Powell\'s Bet: The Data Is Right\, the Market Is Wrong

Powell’s Bet: The Data Is Right, the Market Is Wrong

Although the Fed chairman didn’t train as an economist, he approaches the job the same way as his economist predecessors

Federal Reserve Chairman Jerome Powell speaks during a news conference in Washington on Dec. 19. Photo: Liu Jie/Xinhua/Zuma Press

The data says the economy is doing great; the markets say it could be headed for a recession.

The Federal Reserve’s decision to raise interest rates and signal more coming, albeit fewer than before, shows Chairman Jerome Powell cares much more about the data.

In doing so, Mr. Powell has shown that though he didn’t train as an economist, he approaches the job the same way as his economist predecessors— by assembling a picture of the economy and its outlook from data, anecdotes and economic models. The markets are an input to this process, but the market’s forecast itself carries no particular weight.

Based on the data alone, Mr. Powell’s choice was an easy one. Growth and unemployment have unfolded exactly as the Fed expected, and some weaker indicators such as housing and jobless claims have improved of late.
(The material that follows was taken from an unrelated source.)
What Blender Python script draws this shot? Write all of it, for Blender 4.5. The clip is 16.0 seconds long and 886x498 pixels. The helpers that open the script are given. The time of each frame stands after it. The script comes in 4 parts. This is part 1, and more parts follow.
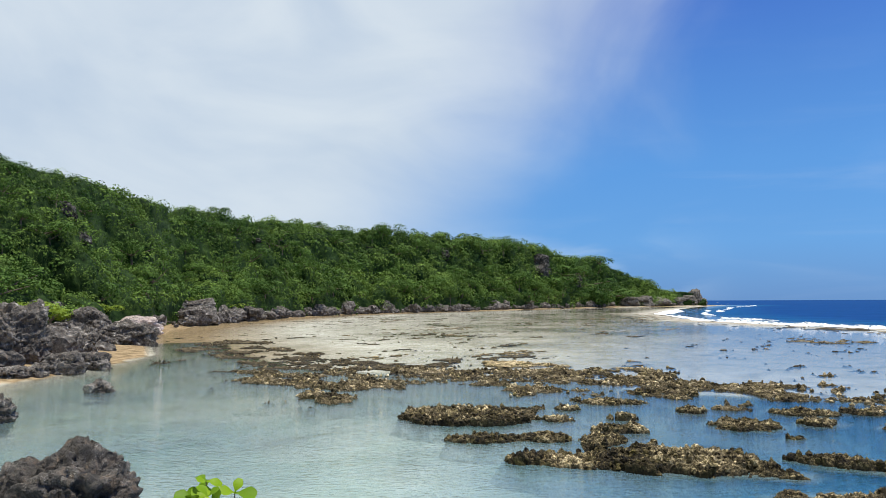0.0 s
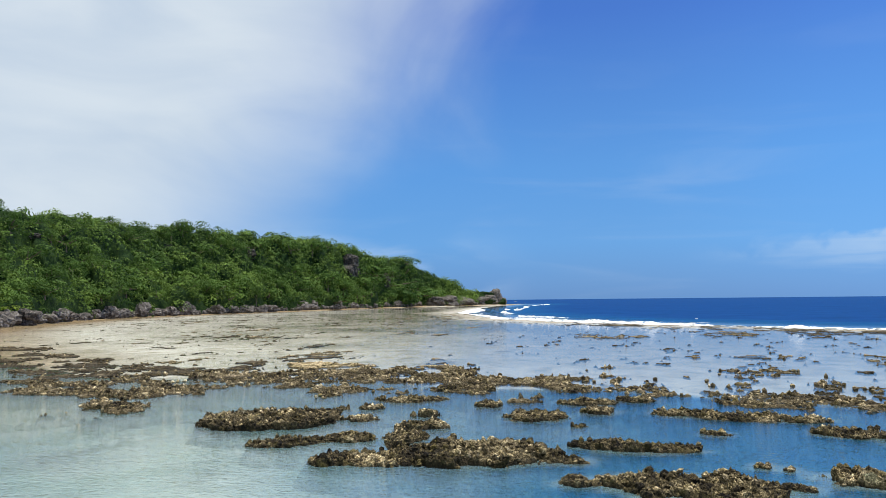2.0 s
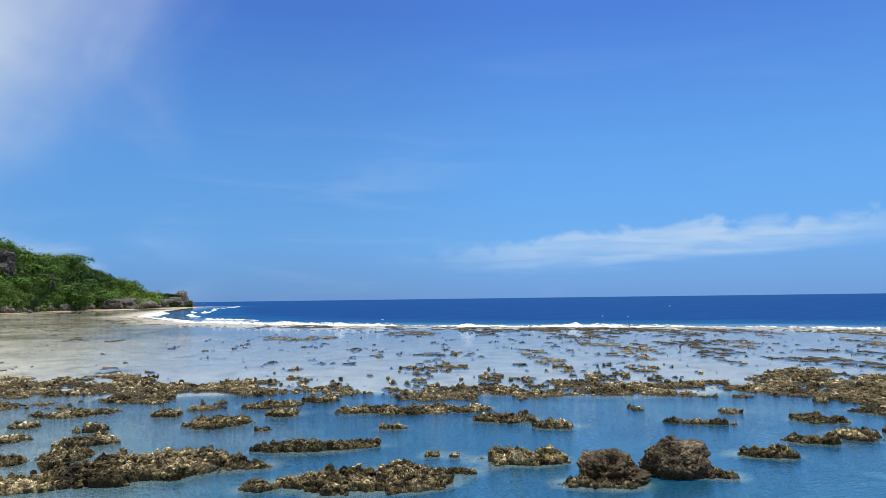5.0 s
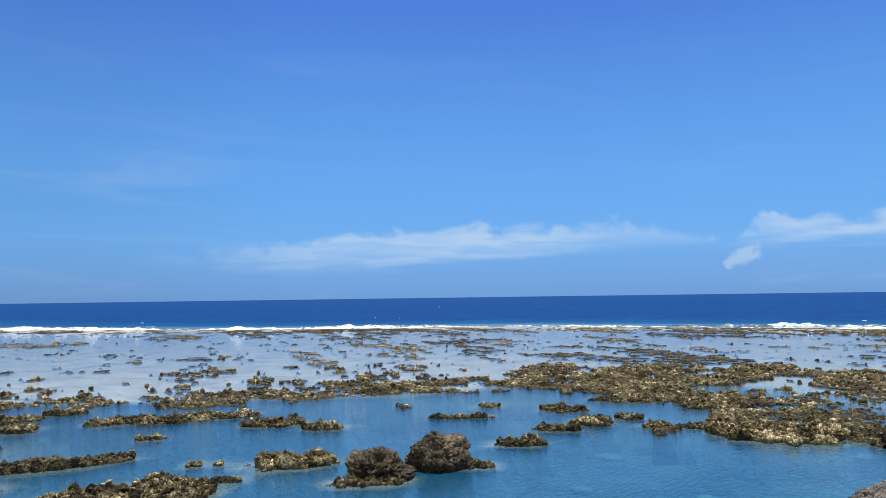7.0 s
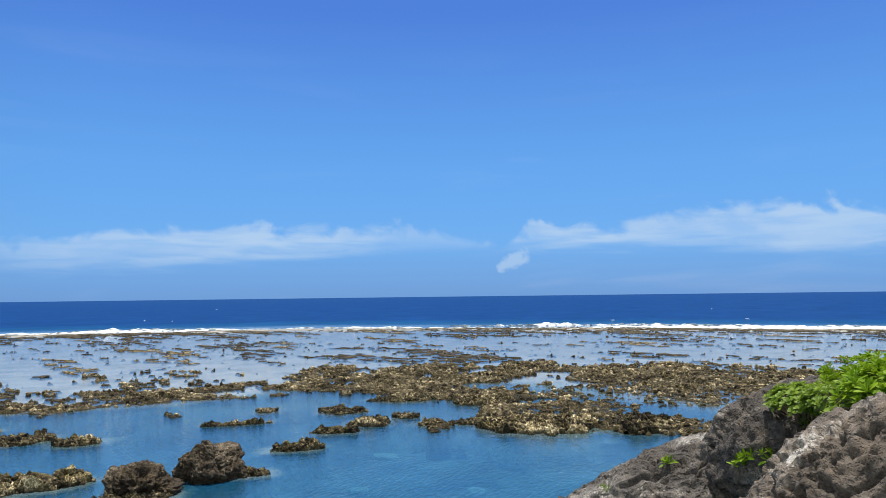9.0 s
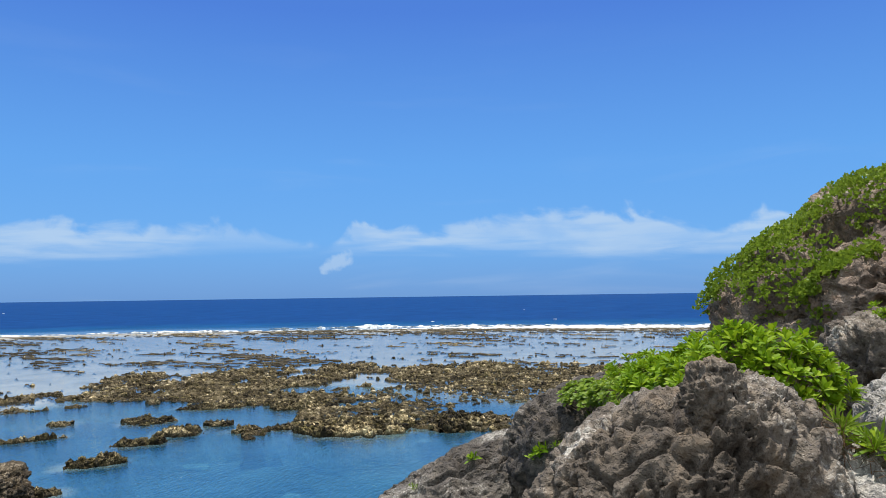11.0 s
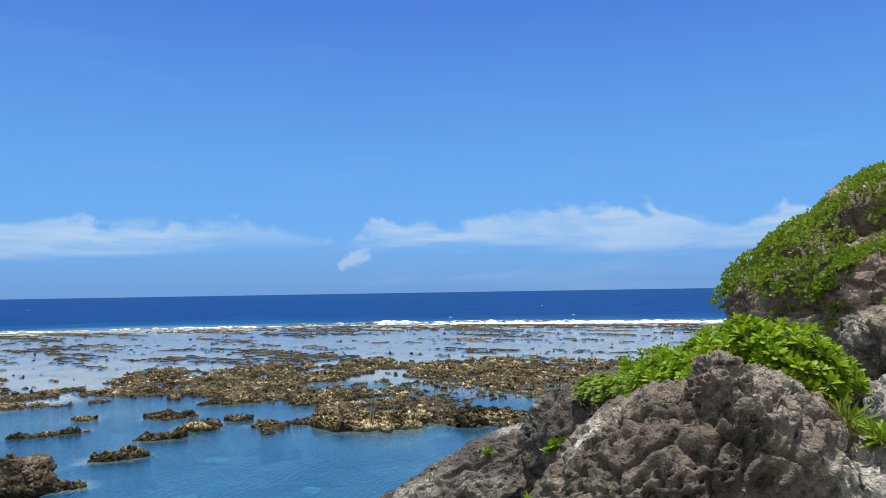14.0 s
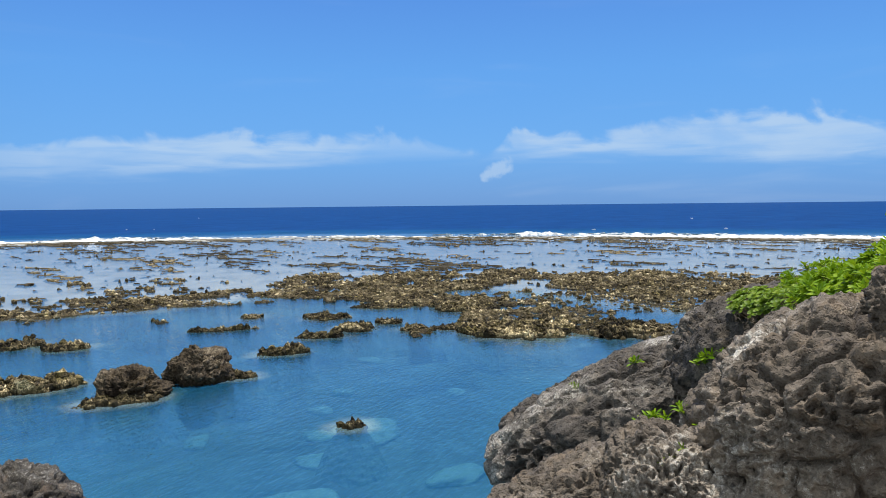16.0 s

Yes, growth will slow next year, but the Fed expects and needs that. Otherwise, unemployment will drop close to 3% or lower, from its current 3.7%—already well into overheating territory. In any previous era, today’s inflation-adjusted interest rate of just above zero would be considered downright reckless with unemployment so low.

As Mr. Powell noted, when the economy follows the Fed’s projections, so should interest rates.

The main arguments for the Fed to stop raising rates are that global growth has stumbled, inflation is still just below its 2% target, and the declining stock market and flattening yield curve (when long-term bond yields drop close to short-term yields) are signaling a sharper slowdown than economists expect.

Mr. Powell acknowledged all these worries: They are why Fed officials scaled back their projections of economic growth and rate increases for next year. He described the decline in stocks and rise in corporate bond yields as a tightening of financial conditions that needs to be accommodated with slightly less monetary policy tightening.

But he didn’t see markets as telling him something the data and anecdotes had missed: “From a macroeconomic standpoint, no one market is the single dominant indicator.”

Mr. Powell could have positioned the Fed for the possibility the markets are right and the data are about to take a turn for the worse with a much more ambivalent statement about future rate increases.

The fact he didn’t is risky—for the economy and him, personally, since President Trump will likely hold him responsible for a recession. Markets and economic data frequently diverge; the stock market has predicted nine of the last five recessions, the old joke goes. But that is actually a pretty good record; the Fed hasn’t predicted any of them.